Build and push to Dockerhub.

docker build -f Dockerfile.prod -t luftdaten/api:tagname --platform linux/amd64 .
docker push luftdaten/api:tagname

Currently automaticly done by Github Workflow.
Tags:
- **staging**: latest version for testing
- **x.x.x**: released versions for production

### Production

Create docker-compose.prod.yml from example-docker-compose.prod.yml by setting the secret key. Then run:

docker compose -f docker-compose.prod.yml up -d

Optional **monitoring** (Prometheus, Grafana, postgres_exporter): copy `monitoring/` from the repo next to your compose file, set `GRAFANA_ADMIN_PASSWORD` in `.env`, then:

docker compose -f docker-compose.prod.yml --profile monitoring up -d

Production example compose exposes Grafana via Traefik at `grafana.staging.api.luftdaten.at` (override with `GF_SERVER_ROOT_URL` in `.env` if your host differs). Traefik’s `loadbalancer.server.port` for Grafana must be **3000** (Grafana’s default HTTP port), not 80 — otherwise Traefik returns **502 Bad Gateway**.

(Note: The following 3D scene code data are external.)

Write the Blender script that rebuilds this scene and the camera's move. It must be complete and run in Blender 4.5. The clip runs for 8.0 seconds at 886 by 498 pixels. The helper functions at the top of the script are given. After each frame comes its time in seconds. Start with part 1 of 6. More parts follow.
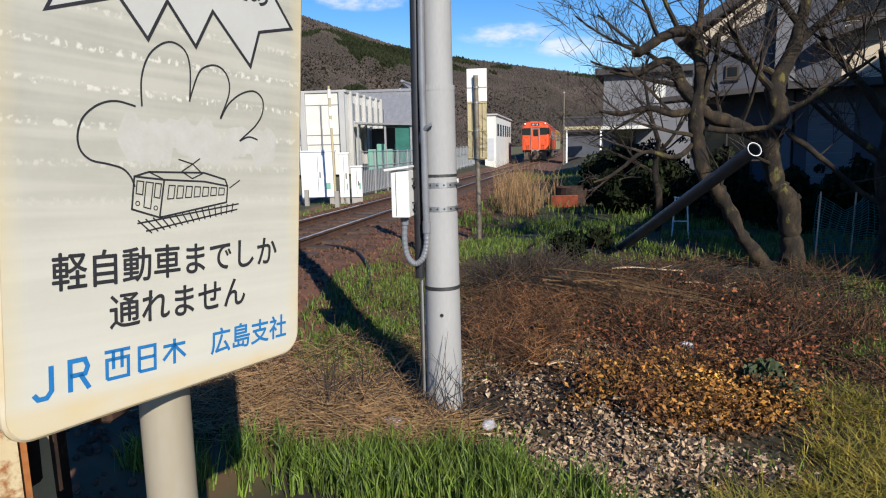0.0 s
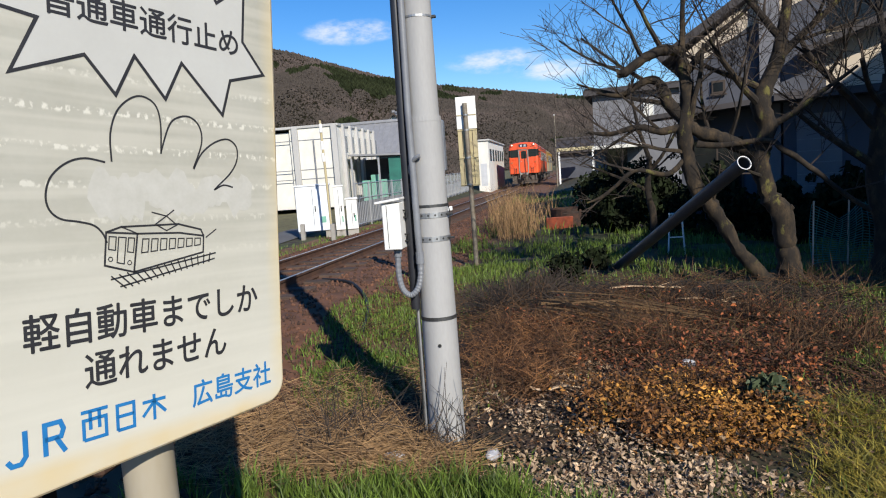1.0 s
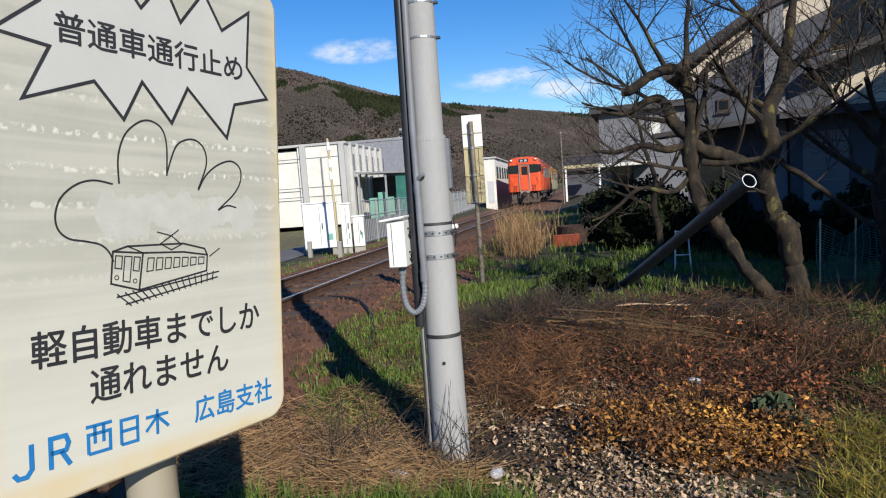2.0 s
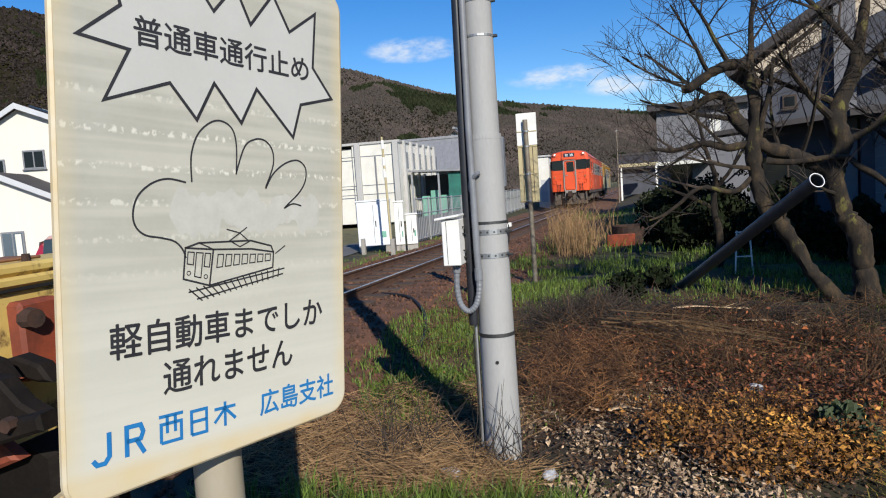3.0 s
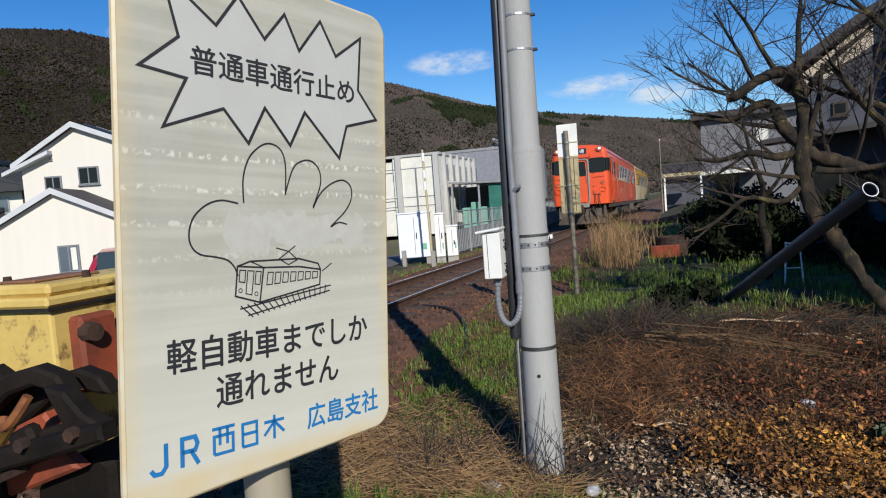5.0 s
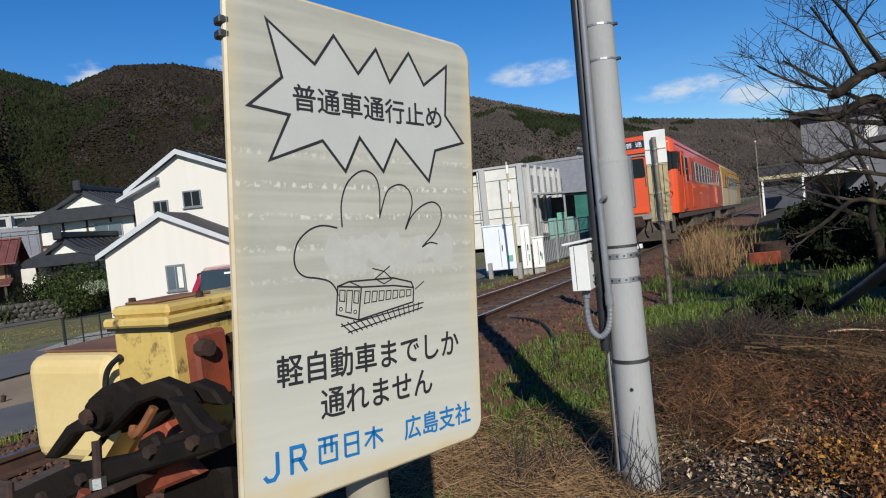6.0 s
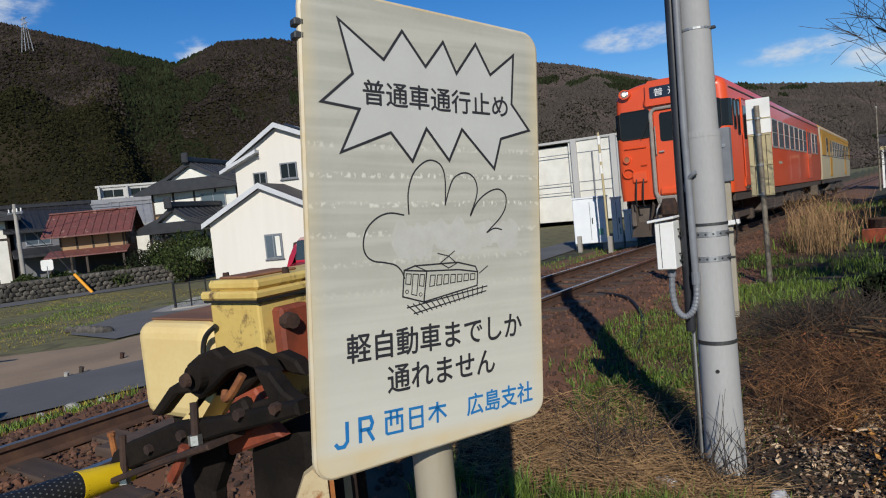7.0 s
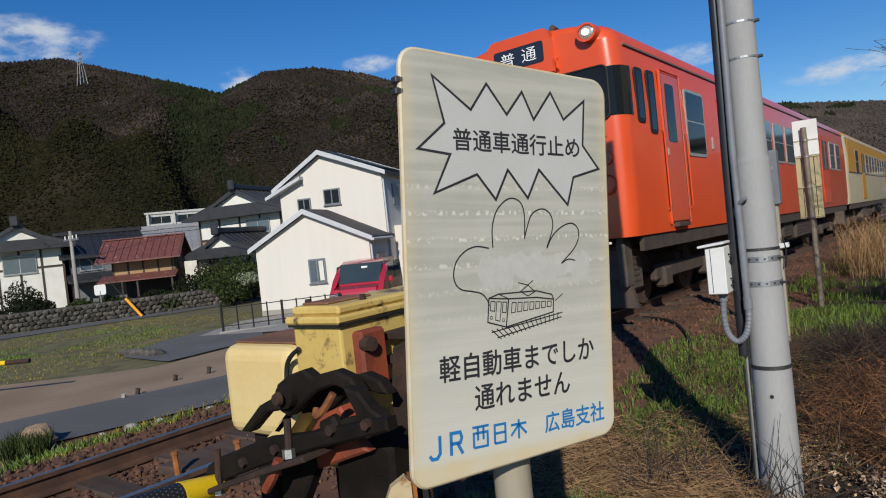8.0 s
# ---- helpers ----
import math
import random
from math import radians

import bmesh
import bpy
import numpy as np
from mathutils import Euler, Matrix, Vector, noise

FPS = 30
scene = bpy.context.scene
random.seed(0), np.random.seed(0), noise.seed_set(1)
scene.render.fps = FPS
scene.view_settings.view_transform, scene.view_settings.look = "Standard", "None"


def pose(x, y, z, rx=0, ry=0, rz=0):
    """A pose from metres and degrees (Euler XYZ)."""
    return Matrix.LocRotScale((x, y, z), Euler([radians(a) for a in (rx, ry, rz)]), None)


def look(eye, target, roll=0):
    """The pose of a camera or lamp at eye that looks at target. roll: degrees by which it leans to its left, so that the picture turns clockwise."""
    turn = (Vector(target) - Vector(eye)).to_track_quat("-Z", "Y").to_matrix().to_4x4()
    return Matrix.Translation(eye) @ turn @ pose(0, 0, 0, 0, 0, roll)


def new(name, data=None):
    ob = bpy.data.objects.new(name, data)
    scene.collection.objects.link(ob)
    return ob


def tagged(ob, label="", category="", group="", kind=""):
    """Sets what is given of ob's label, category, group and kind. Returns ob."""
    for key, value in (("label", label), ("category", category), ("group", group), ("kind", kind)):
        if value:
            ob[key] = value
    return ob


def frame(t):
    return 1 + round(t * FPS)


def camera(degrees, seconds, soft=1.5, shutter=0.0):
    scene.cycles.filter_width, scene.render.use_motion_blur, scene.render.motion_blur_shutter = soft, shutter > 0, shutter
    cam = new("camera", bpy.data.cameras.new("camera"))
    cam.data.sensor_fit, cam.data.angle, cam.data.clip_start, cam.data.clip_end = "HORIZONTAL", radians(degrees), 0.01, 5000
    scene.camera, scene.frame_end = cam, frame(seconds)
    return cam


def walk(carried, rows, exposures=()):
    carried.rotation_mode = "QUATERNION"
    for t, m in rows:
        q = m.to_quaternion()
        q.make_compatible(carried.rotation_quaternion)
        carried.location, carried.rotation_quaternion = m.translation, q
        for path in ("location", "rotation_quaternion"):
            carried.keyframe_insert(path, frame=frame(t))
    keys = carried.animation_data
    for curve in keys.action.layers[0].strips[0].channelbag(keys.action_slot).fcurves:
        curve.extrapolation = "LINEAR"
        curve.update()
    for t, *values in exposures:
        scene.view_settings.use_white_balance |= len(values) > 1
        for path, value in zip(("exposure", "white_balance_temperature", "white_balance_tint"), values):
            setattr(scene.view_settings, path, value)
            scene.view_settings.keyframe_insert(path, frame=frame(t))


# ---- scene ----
cam = camera(67.35, 8.0, soft=1.1)
PATH = [
    (0.0, pose(0.000, 0.000, 1.420, 81.00, 1.29, 9.98)),
    (0.5, pose(0.009, 0.013, 1.426, 81.74, 2.70, 9.54)),
    (1.0, pose(0.027, 0.017, 1.435, 83.28, 4.13, 9.47)),
    (1.2, pose(0.033, 0.012, 1.437, 84.10, 4.25, 9.60)),
    (2.3, pose(0.048, -0.006, 1.442, 85.10, 3.96, 10.75)),
    (2.5, pose(0.043, -0.004, 1.445, 85.57, 4.47, 13.08)),
    (3.0, pose(0.031, -0.006, 1.442, 84.98, 3.91, 14.58)),
    (3.5, pose(0.030, -0.001, 1.445, 85.24, 4.18, 15.36)),
    (4.0, pose(0.033, -0.001, 1.450, 85.76, 4.72, 16.12)),
    (4.2, pose(0.034, -0.002, 1.451, 85.87, 4.86, 16.57)),
    (5.3, pose(0.033, -0.035, 1.456, 86.81, 4.28, 19.17)),
    (5.5, pose(0.034, -0.043, 1.460, 87.55, 4.98, 20.87)),
    (6.0, pose(0.044, -0.061, 1.465, 87.95, 6.01, 25.38)),
    (6.5, pose(0.082, -0.063, 1.480, 87.07, 5.06, 29.24)),
    (7.0, pose(0.107, -0.079, 1.488, 86.25, 5.69, 33.13)),
    (7.5, pose(0.125, -0.161, 1.499, 84.39, 7.64, 31.46)),
    (8.0, pose(0.108, -0.220, 1.515, 88.64, 6.08, 36.45)),
]
EXPOSURES = [(0.0, -0.05, 6480, 9), (2.5, -0.14, 6400, 8), (4.0, -0.24, 6370, 8), (6.0, -0.42, 6300, 7), (8.0, -0.58, 6380, 8)]
walk(cam, PATH, EXPOSURES)

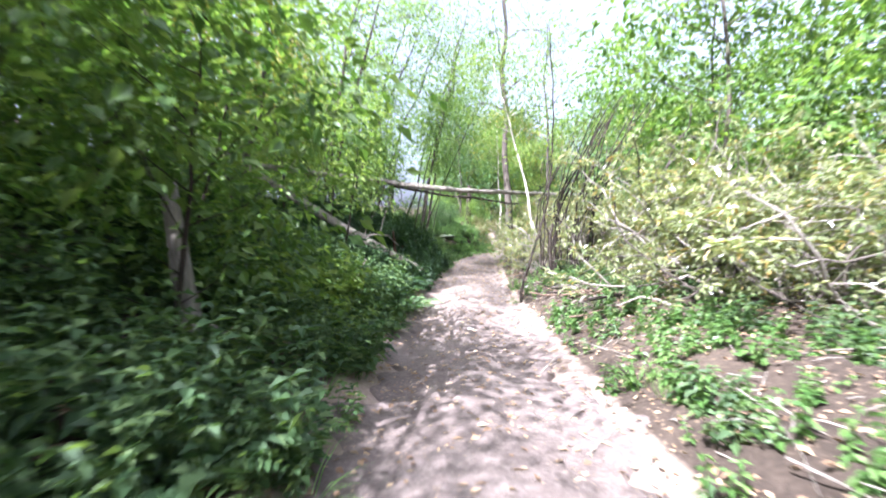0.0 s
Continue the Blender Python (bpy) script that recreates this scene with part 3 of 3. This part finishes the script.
def spread_out(r, n, box, apart, models, smin, smax, keep, most=999):
    out = []
    for x, y in scatter(r, n, *box, keep):
        if not in_sun(x, y) and all((x - q[1].translation.x) ** 2 + (y - q[1].translation.y) ** 2 > apart ** 2 for q in out):
            out.append((r.randint(models), stand(x, y, r.rand() * 360, smin + (smax - smin) * r.rand())))
    return out[:most]


R = np.random.RandomState(6)
bushes = [tree_model(60 + i, 2.0 + 0.4 * i, 0.022, 0.15, 0.95, 15, 15, 0.112, 0.26, (R.normal(0, 0.3), R.normal(0, 0.3)), BARK_DARK, LEAF_TREE, False, 3) for i in range(3)]
plant_things("bush", "leafy green broad-leaved bush on the shaded bank, the darker leaf copy", "bush", "bushes on the bank", bushes,
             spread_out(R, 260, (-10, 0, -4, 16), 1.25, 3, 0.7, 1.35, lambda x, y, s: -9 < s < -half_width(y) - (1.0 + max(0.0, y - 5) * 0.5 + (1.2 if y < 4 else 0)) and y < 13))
# Lit copies: the bushes' leaves get a lighter colour that stands for sun.
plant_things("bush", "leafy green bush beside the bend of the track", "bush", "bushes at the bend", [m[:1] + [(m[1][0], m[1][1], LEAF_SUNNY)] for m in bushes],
             spread_out(R, 300, (-3, 18, 33, 56), 1.3, 3, 0.6, 1.2, lambda x, y, s: (s < -half_width(y) - (1.9 if y < 45 else 0.7) and y > 37 and not in_gap(x - 1.0, y) or s > half_width(y) + 0.9) and (s < 5) and s > -8 and ((x - 4.3) / 1.6) ** 2 + ((y - 38.9) / 2.6) ** 2 > 1))
edge = [(-0.95, 26.8, 0.62), (-0.35, 27.6, 0.5), (-1.7, 26.4, 0.7), (-2.4, 27.6, 0.75), (-1.5, 25.4, 0.5)]
plant_things("bush", "leafy green bush growing from the bank", "bush", "bushes on the bank", bushes, [(k % 3, stand(x, y, 70 * k, f)) for k, (x, y, f) in enumerate(edge)])
edge = [(4.7, 31.4, 0.42), (5.2, 32.6, 0.5), (5.9, 33.5, 0.55), (6.4, 34.6, 0.5), (7.2, 35.9, 0.6), (7.9, 37.2, 0.6), (8.9, 38.6, 0.65), (4.9, 29.9, 0.4), (6.9, 33.6, 0.7), (8.2, 35.4, 0.8), (9.6, 40.2, 0.7), (5.9, 31.6, 0.6)]
# Same bushes again, with sunlight put into the leaf colour.
plant_things("bush", "green bush at the foot of the bank, coloured lighter as if sunlit", "bush", "bushes at the bend", [m[:1] + [(m[1][0], m[1][1], LEAF_SUNNY)] for m in bushes], [(k % 3, stand(x, y, 50 * k, f)) for k, (x, y, f) in enumerate(edge)])
edge = [(-0.9, 36.6, 0.62), (-0.1, 37.2, 0.7), (0.5, 36.6, 0.55), (0.6, 38.2, 0.8), (-0.2, 39.4, 0.85)]
plant_things("bush", "blue-green bush on top of the mound", "bush", "bushes on the mound", [m[:1] + [(m[1][0], m[1][1], LEAF_COOL)] for m in bushes], [(k % 3, stand(x, y, 60 * k, f)) for k, (x, y, f) in enumerate(edge)])
brush = [tree_model(70 + i, 3.2 + 0.6 * i, 0.028, 0.5, 1.15, 16, 11, 0.16, 0.28, (R.normal(0, 0.5), R.normal(0, 0.5)), BARK, (LEAF_SUNNY, LEAF_COOL, LEAF_TREE, LEAF_SUNNY)[i], twigs=3) for i in range(4)]
plant_things("sapling", "leafy young broad-leaved sapling", "sapling", "forest saplings", brush,
             spread_out(R, 420, (-10, 16, -3, 54), 1.75, 4, 0.75, 1.35, lambda x, y, s: (s < -half_width(y) - (2.6 if y > 38 else 3.4) or s > half_width(y) + (1.5 if y > 34 else 4.2)) and not in_gap(x - 1.2, y) and not (-8.5 < x < -1 and 8 < y < 18.5)))
bushy = [tree_model(80 + i, 6.0 + 0.9 * i, 0.06, 1.4, 2.0, 28, 9, 0.19, 0.42, (R.normal(0, 0.5), R.normal(0, 0.5)), BARK, (LEAF_SUNNY, LEAF_TREE, LEAF_COOL, LEAF_TREE)[i], twigs=4) for i in range(4)]
bushy.append(tree_model(84, 8.5, 0.07, 2.5, 2.0, 22, 11, 0.19, 0.4, (0.3, 0.2), BARK, LEAF_YELLOW, twigs=4))
young = spread_out(R, 500, (-1.5, 20, 39, 60), 1.9, 4, 0.7, 1.35, lambda x, y, s: (s < -half_width(y) - 2.2 or s > half_width(y) + 2.4) and not in_gap(x - 1.8, y), 21) + [(4, stand(4.6, 47.5, 30, 1.15)), (4, stand(8.2, 50.5, 200, 1.0))]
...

Create database structure:

docker compose exec app alembic upgrade head

## API Documentation

Open API Standard 3.1

/docs
https://api.luftdaten.at/docs

**Note:** `GET /v1/station/historical` requires **`station_ids`** with at least one device ID (comma-separated). Omitting it or sending an empty value returns **422**; use `GET /v1/station/all` (or similar) to discover IDs first.

## License
This project is licensed under GNU General Public License v3.0.